Um filme trash não é necessariamente ruim, apenas exige um estado de espírito que permita enxergar a obra com olhos sarcásticos o suficiente pra se deixar levar pela história.
Ontem assisti "Lenda Urbana", um suspense obviamente previsível e bastante reprisado, mas muito divertido sob o ponto de vista analítico. O final da história é estarrecedor. Não pelo fator surpresa, ao contrário. É que o óbvio chega a ser tão escancaradamente ululante, que me deixa boaquiaberta.
No exato instante em que a vilã (melhor "amiga" da mocinha, que não sabia da trairagem da outra, lógico) ía dar o golpe de misericórdia no casalzinho sobrevivente a uma série de assassinatos, a policial que tentou matá-la sem sucesso e levou uma azeitona na barriga por causa dessa incompetência, antes do provável último suspiro, manda um tiro que acerta no braço da malvada.
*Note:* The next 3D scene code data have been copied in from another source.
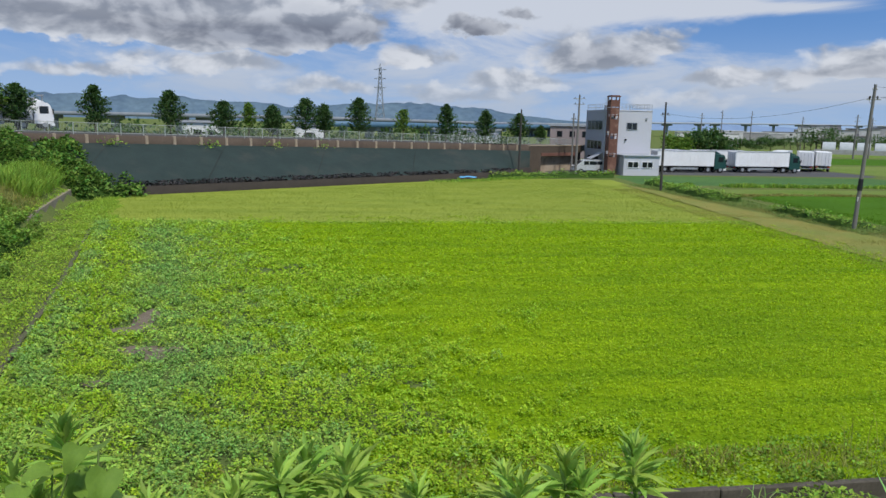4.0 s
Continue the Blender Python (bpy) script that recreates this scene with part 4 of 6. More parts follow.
screen(85, 88.5, 5.5, 1.15, M_BLUE, "blue sheet fence round a plot")
screen(92.5, 87.5, 7.0, 1.15, M_BLUE, "blue sheet fence round a plot")
screen(100, 87, 16, 1.2, M_RAIL, "pale green net fence round a plot")
thing("tarpaulin", "crumpled light blue tarpaulin on the field's edge", "tarpaulin", at_uv(13.6, 83.4, 0.35, 10),
      form=Form().rings([[(x, y, 0.10 * math.exp(-((x - 1.1) / 1.2) ** 4 - (y / 0.5) ** 4) * (1.4 + 0.8 * math.sin(x * 5 + y * 9))) for y in np.linspace(-0.4, 0.4, 7)] for x in np.linspace(0.1, 2.1, 14)], closed=False), mat=shader("light blue sheet", (0.12, 0.42, 0.72), 0.5, vary=0.3, scale=2, fine=9, bump=0.2))


# ---- helicopter ----
def helicopter(m):
    root = thing("helicopter", "white light helicopter standing on the gravel pad with an open door", "helicopter", m)

    def ring(x, zc, hw, hh, flat=0.0, n=18):
        return [(x, hw * math.copysign(abs(math.cos(a)) ** 0.75, math.cos(a)), zc + (hh * (1 - flat * (math.sin(a) < 0))) * math.copysign(abs(math.sin(a)) ** 0.75, math.sin(a))) for a in np.linspace(0, 2 * math.pi, n, endpoint=False)]
    # cabin: nose at -x
    prof = [(-3.15, 0.95, 0.06, 0.05), (-3.0, 0.95, 0.35, 0.22), (-2.7, 0.98, 0.60, 0.38), (-2.3, 1.13, 0.80, 0.56), (-1.85, 1.28, 0.90, 0.70), (-1.2, 1.35, 0.94, 0.78), (-0.6, 1.37, 0.94, 0.81), (0.4, 1.38, 0.94, 0.80), (1.1, 1.40, 0.85, 0.74), (1.7, 1.52, 0.62, 0.58), (2.3, 1.62, 0.44, 0.44)]
    part("fuselage", Form().rings([ring(*p) for p in prof]), M_WHITE, root)
    boom = [(2.3, 1.62, 0.43, 0.43), (4.0, 1.76, 0.33, 0.32), (5.8, 1.90, 0.22, 0.22), (7.3, 1.97, 0.13, 0.14)]
    part("tail_boom", Form().rings([ring(*p, n=14) for p in boom]), M_WHITE, root)
    cowl = [(-0.85, 2.10, 0.35, 0.08), (-0.6, 2.22, 0.5, 0.28), (-0.2, 2.27, 0.55, 0.30), (1.4, 2.27, 0.52, 0.28), (1.75, 2.24, 0.48, 0.24), (1.86, 2.15, 0.4, 0.12)]
    part("engine_cowl", Form().rings([ring(*p, n=14) for p in cowl]), M_WHITE, root)
    part("exhaust", Form().tube((1.7, 0.1, 2.26), (2.2, 0.12, 2.34), 0.12, n=10), M_DARK, root)
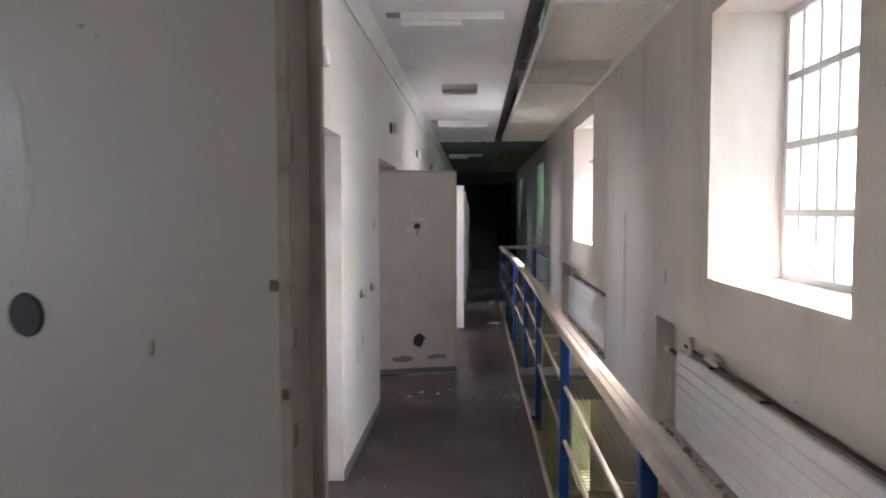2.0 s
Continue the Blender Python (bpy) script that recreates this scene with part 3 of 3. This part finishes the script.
window(1, WIN[1], SILL, WHEAD, XW, 8, 4, (), [(3, c) for c in range(8)] + [(2, c) for c in (4, 5, 6, 7)] + [(1, c) for c in (0, 1, 3, 4, 5, 6, 7)] + [(0, c) for c in (3, 4, 5)])
w2 = window(2, WIN[2], SILL, WHEAD, XW, 8, 4, (0, 1, 2), [(3, c) for c in range(8)])
window(3, WIN[0], SILL, WHEAD, XW, 8, 4, (), [(r, c) for r in range(4) for c in range(8)])
n = 4
for wz in WIN[1:]:
    for s in (-STOREY, STOREY):
        if s > 0 and wz[0] > 14:
            continue
        window(n, wz, SILL + s, WHEAD + s, XW, 4, 3, (), [(r, c) for r in range(3) for c in range(4)] if s < 0 else (), M_GLASS_LOW if s < 0 else M_GLASS)
        n += 1
# the tilted vent sash of window 2
SW = 1.36
sash = part("vent_sash", boxes((0, 0.03, 0, SW, 0, 0.028), (0, 0.03, 0, SW, 0.372, 0.40), (0, 0.03, 0, 0.028, 0.028, 0.372), (0, 0.03, SW - 0.028, SW, 0.028, 0.372)), M_WHITE, w2, "open vent sash tilted inwards")
sash.matrix_basis = pose(-0.03, 0.06, 0.735, 0, -29, 0)
for c in range(1, 8):
    part("bar", boxes((0.004, 0.026, c * SW / 8 - 0.011, c * SW / 8 + 0.011, 0.0285, 0.3715)), M_WHITE, sash)
for c in range(8):
    if c not in (1,):
        part("pane", boxes((0.012, 0.016, c * SW / 8 + 0.0285, (c + 1) * SW / 8 - 0.0125, 0.0285, 0.3715)), M_GLASS, sash)
# mullion left in the open half, and a torn plaster patch in the head of the opening
part("mullion", boxes((0.005, 0.045, 1.262, 1.302, 0.04, 1.12)), M_WHITE, w2)
for z in (0.041, 0.41, 0.78):
    part("pane", boxes((0.022, 0.027, 1.303, 1.459, z, z + 0.345)), M_GLASS, w2).visible_shadow = False
tagged(new("plaster_patch", finish("plaster_patch", boxes((1.47, 1.58, 10.28, 10.52, WHEAD - 0.006, WHEAD - 0.0005, 0.002)), M_CHIP)), "torn white plaster patch in the window head", "plaster")


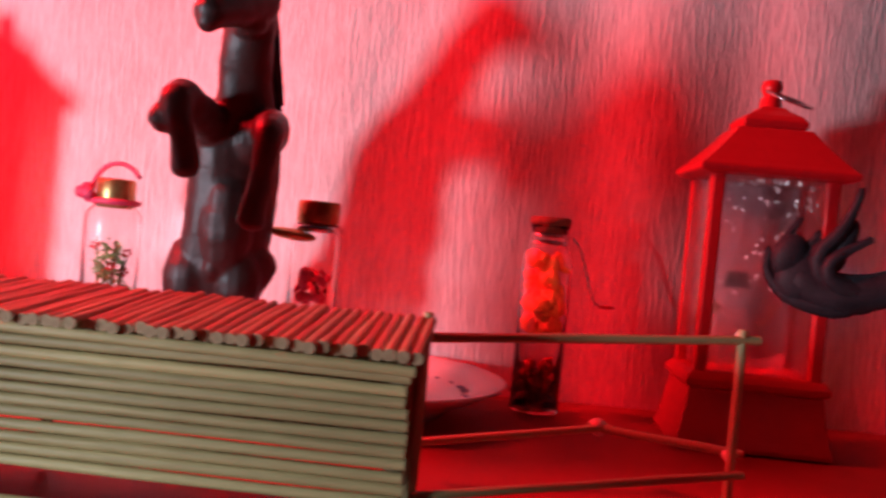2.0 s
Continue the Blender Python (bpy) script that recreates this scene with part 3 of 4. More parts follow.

Esta, por sua vez, mais malvada ainda depois de tomar o pipoco, parte furiosa pra cima do casalzinho, que inadvertidamente não aproveitou essa confusão pra evaporar dali. A mocinha, num ímpeto tardio de agilidade, se apodera da arma que estava no chão e manda um balaço no peito da malévola, que, com o impacto, é jogada janela abaixo e se estatela no chão. Mal sabia o casal apaixonado que a vilã era de borracha... Depois de um longo beijo (!!!), já dentro do carro e fazendo planos para o futuro, são atacados pela doida que estava no banco de trás (the big surprise!). E a mulher tava com tudo! Tiro no braço, rombo no peito, fraturas múltiplas pela queda, tudo bobagem. Finalmente, após a ação calculada com exatidão pelo mocinho em questão de segundos, a diabólica é arremessada pelo vidro do carro e vai direto pro rio, onde comprovadamente é dada como morta por estar boiando. E não é que no final, depois de passados alguns anos, a mesma maluca aparece de novo? E dá-lhe Lenda Urbana 2, 3, 4... 549.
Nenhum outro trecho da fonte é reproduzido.